The paintings and sculptures of Renato Nicolodi refer to archetypical buildings from past times and cultures. By stripping them from their original function, ornament and dogma the artist creates monuments, relics, and shrines that function as visual anchors, inviting visitors to reflect and meditate. In his works, there always is an element of the unknown beyond that which is visible.

Renato Nicolodi (BE, 1980) received his education at the Higher Institute for Fine Arts, Gent, and Sint Lukas, Brussels. His work is included in the collections of San Francisco Museum of Modern Art; the provinces of Oost-Vlaanderen and Vlaams-Brabant; the city of Genk; Achmea and the former Design Vlaanderen, as well as in many international private collections. 


In his recent work, Levi van Veluw investigates the relation between the rational, the spiritual and the material. Even if spirituality is ultimately immaterial, most people practice their faith in places of worship, using sacred objects and performing holy rituals. What is this human desire to add a tangible dimension to faith? Where does idolatry begin?

The work of Levi van Veluw (NL, 1985) is collected by numerous museums in The Netherlands and he made installations for clients such as Hermès. One-person exhibitions were held at Marres (NL, 2016) and Domaine de Kerguéhennec (FR, 2018). This year, the artist has solo exhibitions at Tenuta Dello Scompiglio (IT) and Museum Het Hem (NL). His exhibition Beyond Matter is on view at Galerie Ron Mandos until May 11th. 

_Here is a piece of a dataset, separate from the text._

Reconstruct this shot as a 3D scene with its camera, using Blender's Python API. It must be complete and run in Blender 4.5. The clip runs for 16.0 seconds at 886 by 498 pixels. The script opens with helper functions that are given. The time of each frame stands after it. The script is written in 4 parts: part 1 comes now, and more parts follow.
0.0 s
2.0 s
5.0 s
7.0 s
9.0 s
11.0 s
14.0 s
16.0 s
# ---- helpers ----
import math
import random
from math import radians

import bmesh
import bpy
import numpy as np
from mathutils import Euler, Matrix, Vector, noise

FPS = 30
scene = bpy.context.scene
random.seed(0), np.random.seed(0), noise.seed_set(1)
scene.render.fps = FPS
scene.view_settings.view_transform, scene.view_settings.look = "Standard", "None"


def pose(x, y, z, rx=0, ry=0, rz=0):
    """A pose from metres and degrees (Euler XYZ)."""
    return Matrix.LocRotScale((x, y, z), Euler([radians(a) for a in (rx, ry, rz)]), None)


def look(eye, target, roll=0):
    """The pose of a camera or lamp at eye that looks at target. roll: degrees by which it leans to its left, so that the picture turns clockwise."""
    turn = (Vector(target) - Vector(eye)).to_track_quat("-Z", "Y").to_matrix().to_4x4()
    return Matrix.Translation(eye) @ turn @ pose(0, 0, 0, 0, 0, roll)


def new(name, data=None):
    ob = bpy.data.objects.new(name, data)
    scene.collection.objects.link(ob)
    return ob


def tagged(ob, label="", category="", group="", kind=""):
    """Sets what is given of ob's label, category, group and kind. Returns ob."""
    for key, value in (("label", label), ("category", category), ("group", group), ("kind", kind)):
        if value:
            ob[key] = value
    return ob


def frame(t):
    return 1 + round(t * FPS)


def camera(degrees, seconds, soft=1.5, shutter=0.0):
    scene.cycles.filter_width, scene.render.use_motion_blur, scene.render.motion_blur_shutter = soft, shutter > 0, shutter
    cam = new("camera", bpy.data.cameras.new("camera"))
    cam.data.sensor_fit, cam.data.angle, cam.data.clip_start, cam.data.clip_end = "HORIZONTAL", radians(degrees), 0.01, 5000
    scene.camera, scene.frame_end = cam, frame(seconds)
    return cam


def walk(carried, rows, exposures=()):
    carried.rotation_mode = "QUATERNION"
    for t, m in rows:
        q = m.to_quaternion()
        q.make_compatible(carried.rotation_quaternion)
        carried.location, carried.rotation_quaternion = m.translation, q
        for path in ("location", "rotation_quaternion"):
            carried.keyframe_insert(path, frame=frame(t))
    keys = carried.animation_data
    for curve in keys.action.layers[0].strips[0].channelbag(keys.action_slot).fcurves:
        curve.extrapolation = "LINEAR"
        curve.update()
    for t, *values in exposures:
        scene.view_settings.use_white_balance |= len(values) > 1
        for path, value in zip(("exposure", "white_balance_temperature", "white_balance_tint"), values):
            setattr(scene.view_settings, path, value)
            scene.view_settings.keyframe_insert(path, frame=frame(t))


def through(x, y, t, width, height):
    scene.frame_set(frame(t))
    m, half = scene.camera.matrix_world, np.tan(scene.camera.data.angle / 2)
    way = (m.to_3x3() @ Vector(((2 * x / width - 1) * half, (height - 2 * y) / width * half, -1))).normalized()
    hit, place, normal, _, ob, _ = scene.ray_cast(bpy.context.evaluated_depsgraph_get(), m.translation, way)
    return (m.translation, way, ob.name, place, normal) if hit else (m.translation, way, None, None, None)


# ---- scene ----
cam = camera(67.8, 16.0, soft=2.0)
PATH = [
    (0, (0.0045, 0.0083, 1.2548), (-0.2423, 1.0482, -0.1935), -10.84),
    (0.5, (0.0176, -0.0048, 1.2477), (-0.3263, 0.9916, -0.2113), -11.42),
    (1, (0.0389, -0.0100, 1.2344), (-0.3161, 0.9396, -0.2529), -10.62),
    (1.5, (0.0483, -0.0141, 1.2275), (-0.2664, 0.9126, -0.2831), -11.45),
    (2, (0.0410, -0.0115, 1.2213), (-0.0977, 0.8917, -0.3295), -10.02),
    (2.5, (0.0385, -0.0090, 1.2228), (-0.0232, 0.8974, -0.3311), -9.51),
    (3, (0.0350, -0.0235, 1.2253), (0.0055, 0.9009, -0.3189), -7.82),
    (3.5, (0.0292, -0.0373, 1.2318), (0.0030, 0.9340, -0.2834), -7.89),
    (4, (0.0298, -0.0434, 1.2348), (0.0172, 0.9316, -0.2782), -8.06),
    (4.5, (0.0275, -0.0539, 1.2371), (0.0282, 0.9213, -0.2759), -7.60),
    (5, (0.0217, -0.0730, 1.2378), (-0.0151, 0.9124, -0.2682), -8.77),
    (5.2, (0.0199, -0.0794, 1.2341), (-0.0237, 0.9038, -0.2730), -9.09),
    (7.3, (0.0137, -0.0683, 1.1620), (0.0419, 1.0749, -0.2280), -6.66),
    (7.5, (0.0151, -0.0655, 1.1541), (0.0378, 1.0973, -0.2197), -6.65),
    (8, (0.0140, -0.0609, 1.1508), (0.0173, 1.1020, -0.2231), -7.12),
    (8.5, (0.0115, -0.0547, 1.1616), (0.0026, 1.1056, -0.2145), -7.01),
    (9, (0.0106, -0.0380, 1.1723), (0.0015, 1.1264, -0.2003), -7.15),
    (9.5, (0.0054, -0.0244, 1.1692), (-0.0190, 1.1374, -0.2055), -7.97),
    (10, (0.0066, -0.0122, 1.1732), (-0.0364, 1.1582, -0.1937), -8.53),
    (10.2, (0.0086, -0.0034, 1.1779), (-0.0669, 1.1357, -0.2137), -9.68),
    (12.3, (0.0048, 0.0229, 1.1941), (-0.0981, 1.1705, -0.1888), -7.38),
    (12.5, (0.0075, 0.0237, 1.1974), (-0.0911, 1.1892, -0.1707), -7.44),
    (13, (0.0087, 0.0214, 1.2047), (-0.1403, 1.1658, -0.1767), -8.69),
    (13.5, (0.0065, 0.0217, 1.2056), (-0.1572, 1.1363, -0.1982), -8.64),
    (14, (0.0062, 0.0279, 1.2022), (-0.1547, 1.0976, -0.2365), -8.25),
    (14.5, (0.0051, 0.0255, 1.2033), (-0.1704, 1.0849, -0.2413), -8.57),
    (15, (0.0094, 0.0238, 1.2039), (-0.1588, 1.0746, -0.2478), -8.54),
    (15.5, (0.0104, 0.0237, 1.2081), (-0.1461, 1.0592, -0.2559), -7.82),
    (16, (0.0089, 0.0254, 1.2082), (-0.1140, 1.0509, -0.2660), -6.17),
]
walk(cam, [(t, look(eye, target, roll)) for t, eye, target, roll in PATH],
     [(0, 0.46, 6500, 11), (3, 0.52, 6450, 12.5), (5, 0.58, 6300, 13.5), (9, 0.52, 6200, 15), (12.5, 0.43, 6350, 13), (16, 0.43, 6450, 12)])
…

Katinka Lampe explores questions of identity and origin. Inspired by the diversity on the streets of her home town Rotterdam and by Herman Pleij’s writings on identity, her new series of portraits takes on questions of appropriation, shared history and lived experience. Lush in tonality, the works stay true to the artist’s ethereal style of portraiture. Lampe: ‘My goal is to make connections. I want to question, unsettle, move, and comfort.’